Hi Ken,
Thank you. While nORMa is good, I wouldn't go as far as to say I'd support that proposal. What has impressed me so far about ORMFoundation.org is that it is (on the whole)...'all about ORM', rather than 'all about nORMa'.
For example, how can we have serious discussion on a common meta-model if there is (hypothetically) more than obvious bias towards nORMa on the site in general?
To me, it comes down to 'relevance'. In as much as ORMFoundation.org is impartial (on the whole) today, it is extremely relevant. The moment a forum loses impartiality, I feel a site loses relevance all together, and becomes a 'marketing conduit'...analogous to a tabloid with page 3 photos, than a serious journal/amalgam of good science.
I feel the true strength of ORM is 'standardisation', and that has been quite democratically alloyed (albeit with limited voting points to select members of an unknown club...readers my take of that what they will, but I for one accept this principal, 'in principal').
Sure, we compete with nORMa, but that's got to be good. I hope Mat looks at my videos and says 'I better look at that', and visa versa. On the other hand, we have a vision very different from nORMa, and so while the tools will have features in common, they diverge quite significantly and quickly.
Our vision is long term. When the ORM community heads towards standardisation with a body like ISO, OMG or wherever, there will have to be parties at the table. e.g. if those parties all represent nORMa, then the 'standard' (in my opinion) is tainted.

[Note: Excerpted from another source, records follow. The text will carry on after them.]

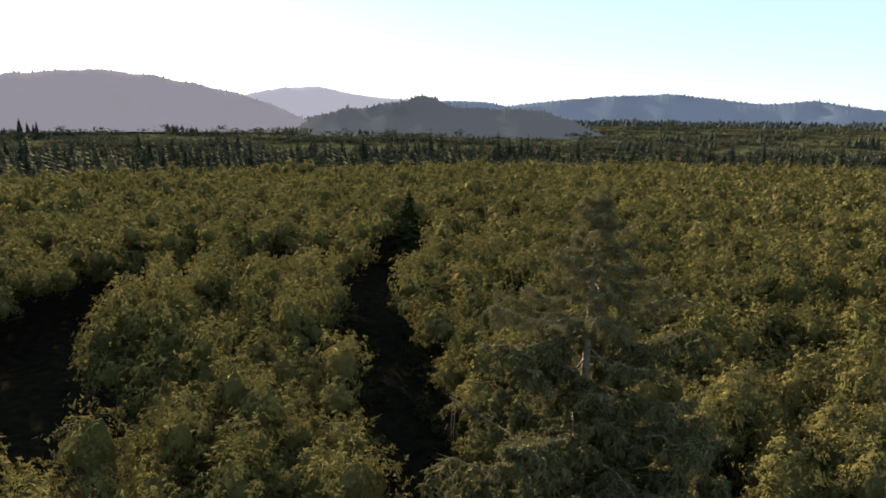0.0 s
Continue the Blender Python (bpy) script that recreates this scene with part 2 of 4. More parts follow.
def tube(points, radii, sides=6):
    """A tapered tube along a polyline: verts, quads."""
    pts = np.asarray(points, float)
    radii = np.asarray(radii, float)
    d = np.gradient(pts, axis=0)
    d /= np.linalg.norm(d, axis=1)[:, None] + 1e-9
    ref = np.where(np.abs(d[:, 2:3]) > 0.9, [[1.0, 0, 0]], [[0, 0, 1.0]])
    u = np.cross(ref, d)
    u /= np.linalg.norm(u, axis=1)[:, None] + 1e-9
    v = np.cross(d, u)
    a = np.arange(sides) * 2 * np.pi / sides
    ring = pts[:, None] + radii[:, None, None] * (np.cos(a)[None, :, None] * u[:, None] + np.sin(a)[None, :, None] * v[:, None])
    k = len(pts)
    i = np.arange(k - 1)[:, None] * sides
    j = np.arange(sides)[None]
    q = np.stack([i + j, i + (j + 1) % sides, i + sides + (j + 1) % sides, i + sides + j], -1).reshape(-1, 4)
    return ring.reshape(-1, 3), q


def merge(pieces):
    """Pieces of (verts, quads) into one."""
    vs, fs, base = [], [], 0
    for v, f in pieces:
        vs.append(v)
        fs.append(np.asarray(f) + base)
        base += len(v)
    return np.concatenate(vs), np.concatenate(fs)


def unit(a):
    return a / (np.linalg.norm(a, axis=-1, keepdims=True) + 1e-9)


def shade_normals(piece):
    """The normals of a piece's corners: its own, or those of its faces."""
    if len(piece) > 3:
        return piece[3]
    v, f = piece[0], np.asarray(piece[1])
    n = np.zeros_like(v, dtype=float)
    fn = unit(np.cross(v[f[:, 1]] - v[f[:, 0]], v[f[:, 2]] - v[f[:, 0]]))
    for k in range(f.shape[1]):
        np.add.at(n, f[:, k], fn)
    return unit(n)


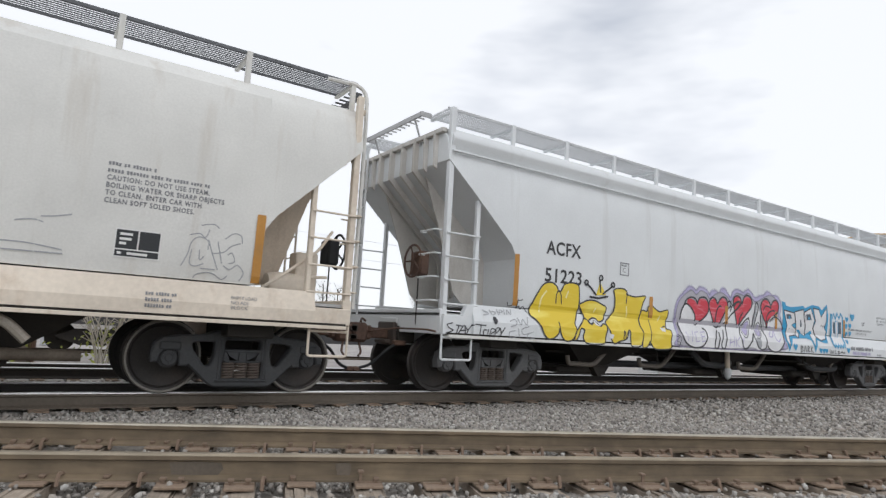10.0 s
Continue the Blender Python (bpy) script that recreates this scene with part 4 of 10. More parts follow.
# ---- the light grey three-sided grain hopper at the front
def hopper_grey():
    xc = 8.6
    L = -0.35 - xc
    R = -L
    c = car_of("covered_hopper_car", "new light grey covered hopper freight car with roof walkway", "hopper car", xc)
    sec = [(1.50, 1.30), (1.56, 1.5), (1.58, 2.5), (1.58, 3.66), (1.56, 3.70), (1.53, 4.19), (0.9, 4.27), (0.0, 4.31)]
    loft_hopper(c, M_GRAY, L, R, 4.3, [(L, 2.66), (0.92 - xc, 2.0), (0.921 - xc, 1.4)], [(R, 2.66), (R - 1.27, 2.0), (R - 1.271, 1.4)], sec)
    for z in (3.71, 3.87, 4.035):
        part("side_plate_rib", boxes((L, R, -1.6, -1.555, z, z + 0.025), bevel=0.006), M_GRAY, c)
    sill(c, 0.3 - xc, -0.3 + xc, -1.62, 1.16, 1.54, M_GRAY)
    DRAPES[c] = ([], [1.54, 1.542] + [z for _, z in sec], lambda x, z: -1.62 if z < 1.541 else -(1.56 + 0.02 * min(1.0, z - 1.5)))
    part("sill_flange", boxes((0.3 - xc, xc - 0.3, -1.64, -1.45, 1.13, 1.16)), M_GRAY, c)
    part("end_sill_side", boxes((-0.28 - xc, 0.35 - xc, -1.6, -1.5, 1.12, 1.32), bevel=0.01), M_GRAY, c)
    end_platform(c, L - 0.02, -1, M_GRAY, ztop=4.5, inner=0.6, low=2.62)
    end_platform(c, R + 0.02, 1, M_GRAY, ztop=4.5, inner=0.6, low=2.62)
    part("air_reservoir", lathe(bmesh.new(), [(0, -0.5), (0.1, -0.48), (0.14, -0.42), (0.14, 0.42), (0.1, 0.48), (0, 0.5)], "y", 20, (L + 0.72, -0.45, 2.0)), M_GRAY, c)
    handbrake(c, L + 0.06, 0.45, 2.1, -1, M_GRAY)
    part("brake_bracket", boxes((L - 0.1, L + 0.12, 0.2, 0.62, 1.25, 1.6), (L - 0.05, L + 0.1, 0.35, 0.5, 1.6, 1.95), bevel=0.03), M_GRAY, c)
    for y in (-0.66, 0.66):
        part("end_brace", prism(bmesh.new(), [(L + 0.02, 2.64), (L + 0.16, 2.64), (L + 1.0, 1.3), (L + 0.86, 1.3)], y - 0.05, y + 0.05), M_GRAY, c)
        part("brace_web", prism(bmesh.new(), [(L + 0.1, 2.6), (L + 1.15, 2.05), (L + 1.2, 1.3), (L + 0.95, 1.3)], y - 0.01, y + 0.01), M_GRAY, c)
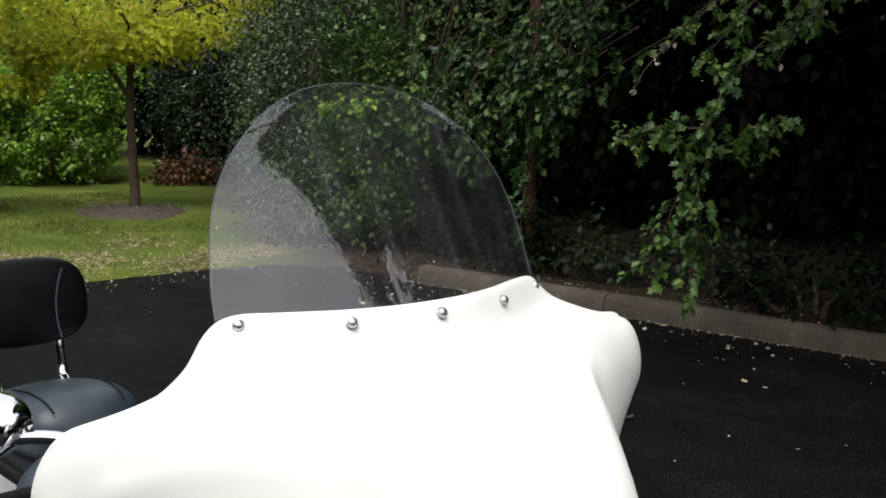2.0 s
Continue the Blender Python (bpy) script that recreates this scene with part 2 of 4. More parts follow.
MULCH = rubbery("wood_chip_mulch", (0.085, 0.068, 0.052), 0.95, 30, 1.0, 0.03, 0.15)
CONCRETE, n_, l_, b_ = mat("weathered_concrete")
stain = ramp(n_, l_, noise_tex(n_, l_, 2.2, 7, 0.65), [(0.28, (0.046, 0.037, 0.027)), (0.55, (0.092, 0.076, 0.057)), (0.75, (0.18, 0.156, 0.122))])
pit = ramp(n_, l_, noise_tex(n_, l_, 90, 3), [(0.35, (0.6, 0.6, 0.6)), (0.55, (1, 1, 1))])
l_.new(mix_col(n_, l_, 1.0, stain, pit, "MULTIPLY"), b_.inputs["Base Color"])
b_.inputs["Roughness"].default_value = 0.92
bump(n_, l_, b_, noise_tex(n_, l_, 60, 6, 0.7), 0.6, 0.008)

# leaf colour darkened as shade, so crowns sink back behind the sprays
LEAF_NEAR = leaf_mat("broad_shaded_leaf", (0.010, 0.030, 0.007), (0.024, 0.062, 0.015), (0.08, 0.14, 0.038), 0.38, 0.24, 0.35)
# lighter copy of the broad leaf, for the thicket
LEAF_THICKET = leaf_mat("lighter_green_leaf", (0.018, 0.046, 0.010), (0.055, 0.118, 0.026), (0.18, 0.28, 0.07), 0.38, 0.28)
LEAF_DARK = leaf_mat("dark_evergreen_leaf", (0.012, 0.022, 0.010), (0.048, 0.080, 0.036), (0.155, 0.21, 0.11), 0.38, 0.12, 0.42)
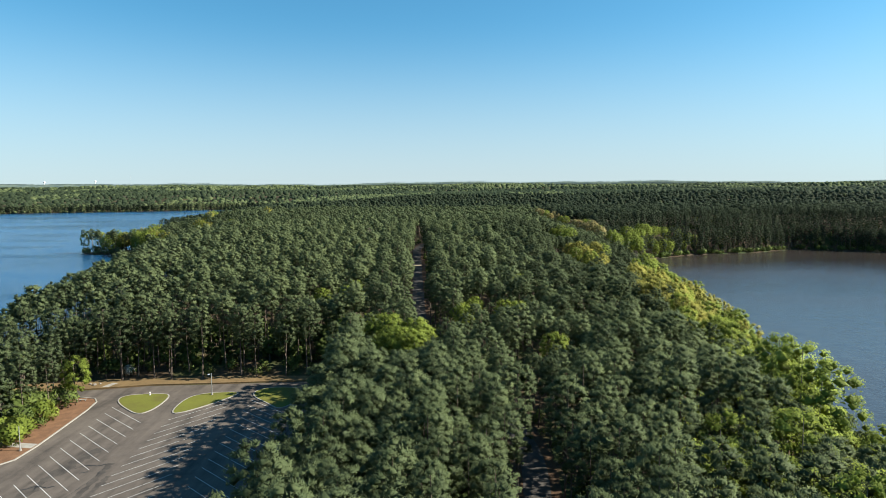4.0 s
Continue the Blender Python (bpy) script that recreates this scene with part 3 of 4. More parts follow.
olive |= (np.hypot(tx - 50, ty - 88) < 10) | ((tx < -165) & (ty > 480)) | (np.hypot(tx + 45, ty - 249) < 4)
pale = hard & ~beige & olive & (rng.uniform(size=tx.shape) < np.where(tx < -165, 0.35, np.where(ty > 345, 0.72, 0.74)))
lime = hard & ~pale & ~beige
scale_p = rng.uniform(0.88, 1.08, tx.shape) * np.where((sd < 12) & (ty < 540), 0.82, 1.0) * np.where((tx > 60) & (ty < 500), np.interp(sd, [0, 45], [0.55, 1.0]), 1.0)
scale_p = np.minimum(scale_p, np.maximum((cap_p - tz) / 22.0, 0.5))
# trees shortened so that the sun reaches the sandy patch on the road
scale_p = np.where((np.abs(ty - 390.5) < 4.5) & (tx > -15) & (tx < 22), np.minimum(scale_p, np.maximum(0.6 * (tx + 17) / 22.0, 0.2)), scale_p)
scale_h = rng.uniform(0.95, 1.2, tx.shape) * np.where((tx > 60) & (ty > 480), 0.8, 1.0) * np.where((tx < -160) & (ty > 480), np.where(tx < -285, 1.08, 1.2), 1.0) * np.where((tx > -40) & (ty < 180), 1.2, 1.0) * np.where((tx > 60) & (ty < 500), np.interp(sd, [0, 12, 38], [0.8, 1.0, 1.25]), 1.0)
scale_h = np.where(top_h > 0, (top_h - tz) / 23.6 * rng.uniform(0.92, 1.08, tx.shape), scale_h)
turn = rng.uniform(0, 6.283, tx.shape)


def table(mask, scale):
    return np.stack([tx, ty, tz, scale, turn], 1)[mask]


def plant(forms, spots):
    """Sets tree after tree at x, y, z, scale, turn: copies first, the models themselves last."""
    for j in range(len(spots) - 1, -1, -1):
        x, y, z, s, w = spots[j]
        m = Matrix.Translation((x, y, z)) @ Matrix.Rotation(w, 4, "Z") @ Matrix.Scale(s, 4)
        if j < len(forms):
            forms[j].matrix_basis = m
        else:
            copy_thing(forms[j % len(forms)], m)


P = table(~hard, scale_p)
near_road = away(ROAD, P[:, 0], P[:, 1])
order = np.argsort(near_road + np.where((P[:, 1] < 90) | (P[:, 1] > 470), 1e4, 0))
single, rest = P[order[:290]], P[order[290:]]
models = [tree_thing("pine_tree", lab, "pine tree", 40 + i, h, rad, low, "pine", PINE, BARK, "pines along the forest road")
          for i, (h, rad, low, lab) in enumerate(((22.5, 3.2, 11.0, "tall loblolly pine with a rounded dark green crown"), (23.5, 3.3, 12.5, "tall straight pine with a high open crown"),
                                                  (21, 2.8, 10.0, "slender pine with a narrow dark crown"), (22.5, 3.5, 11.0, "broad pine with spreading boughs"),
                                                  (20.5, 3.0, 9.0, "shorter pine, foliage far down its trunk"), (23.5, 3.2, 11.5, "tall pine with an uneven layered crown")))]
plant(models, single)

depth = np.where(rest[:, 1] < 64, 200, np.maximum(np.abs(rest[:, 0]) / 0.72, rest[:, 1] - 298))
close, mid = depth < 116, (depth >= 116) & (depth < 230)
v_close = variants(14, 100, "pine", 38, 34, 0.46, 0.165, 4, 4)
v_mid = variants(10, 200, "pine", 28, 12, 0.62, 0.28, 3, 3)
v_far = variants(8, 300, "pine", 17, 4, 0.7, 0.45, 3, 2, 1.0)
by_lot = (rest[:, 0] < -92) & (rest[:, 0] > -150) & (rest[:, 1] > 148) & (rest[:, 1] < 214)
at_edge = (rest[:, 0] < -28) & (rest[:, 0] > -150) & (rest[:, 1] >= 212) & (rest[:, 1] < 226)
close, mid = close & ~by_lot & ~at_edge, mid & ~by_lot & ~at_edge
wood("lot_side_pines", "pines with low boughs beside the parking lot", "pine forest", rest[by_lot] * np.array([1, 1, 1, 0.86, 1]), variants(6, 380, "pine", 60, 20, 0.56, 0.24, 4, 4, 0.5), [PINE, BARK])
wood("edge_pines", "tall pines with drooping low boughs along the forest edge", "pine forest", rest[at_edge], variants(6, 390, "pine", 60, 22, 0.5, 0.18, 4, 4, 0.62), [PINE, BARK])
wood("pine_forest", "dense mature loblolly pine forest with dark green crowns", "pine forest", rest[close], v_close, [PINE, BARK])
wood("pine_stand", "dense pine stand between the lake and the cove", "pine forest", rest[mid], v_mid, [PINE, BARK])
back = rest[~close & ~mid & ~by_lot & ~at_edge]
rim = (shore(back[:, 0], back[:, 1]) < 48) & (back[:, 1] > 480) & (back[:, 0] > 100)
west = back[:, 0] < 100
wood("point_pines", "pine woods towards the point on the lake", "pine forest", back[west], variants(8, 320, "pine", 17, 3, 0.7, 0.45, 3, 2, 1.0), [PINE, BARK])
wood("pine_woods", "pine woods on the slopes behind the point and cove", "pine forest", back[~rim & ~west], v_far, [SHADED_PINE, BARK], trunks=False)
wood("shore_pines", "dark pines crowding the water's edge across the cove", "pine forest", back[rim], variants(6, 340, "pine", 26, 3, 0.7, 0.4, 3, 3, 0.5), [SHADED_PINE, BARK])

WIDE = ((16, 4.4, 3.6), (14, 3.8, 3.0), (17.5, 4.8, 4.4), (12.5, 4.2, 2.4))
HIGH = ((24, 5.0, 13.5), (22.5, 4.4, 12.5), (25, 5.4, 14.5), (23, 4.8, 11.5))
for mask, mat, nm, lab, grp, seed, forms in ((lime & (top_h == 0), LIME, "hardwood_tree", "fresh lime-green hardwood tree in spring leaf", "spring hardwoods by the cove", 60, WIDE),
                                             (lime & (top_h > 0), LIME, "tall_hardwood_tree", "tall lime-green hardwood tree among the pines", "lime-green groves among the pines", 70, HIGH),
                                             (pale & (top_h == 0), CATKIN, "oak_tree", "oak with yellow-olive spring catkins", "flowering oaks by the cove", 80, WIDE),
                                             (pale & (top_h > 0), CATKIN, "tall_oak_tree", "tall oak with yellow-olive spring catkins", "flowering oaks among the pines", 85, HIGH),
                                             (beige, BLOSSOM, "beech_tree", "hardwood tree covered in pale beige spring bloom", "beige trees among the pines", 90, HIGH)):
    H = table(mask, scale_h)
    order = np.argsort(np.maximum(np.abs(H[:, 0]) / 0.72, H[:, 1] - 298))
    k = min(220, len(H))
    models_h = [tree_thing(nm, lab, "hardwood tree", seed + i, *form, "oak", mat, PALE_BARK, grp) for i, form in enumerate(forms)]
    plant(models_h, H[order[:k]])
    if len(H) > k:
        wood(nm.replace("tree", "grove"), lab.replace(" tree", " grove"), "hardwood grove", H[order[k:]], variants(5, seed + 300, "oak", 50, 12, 0.5, 0.36), [mat, PALE_BARK])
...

In our opinion, there needs to be commercial interests involved in the activity of competition, and if we extrapolate nORMa from academia to the commercial interests behind academia, (e.g. books, course fees, appearance fees, salaries etc), and to countenance that we enter an area for which speaking is futile and which is something akin to a petty squabble, and I don't want to talk about it.
I say, "I like the way it is...with nORMa at the top of the list (showing an obvious, and understandable, bias) and with the challengers underneath. Let the customers/market decide". And you'd have to say, readers here are quite bright and well informed.
(No offence to CogNIAM or others who would, of course, 'not' see themselves as challengers, but ‘standard setters'...and therein lies my point/request to reason).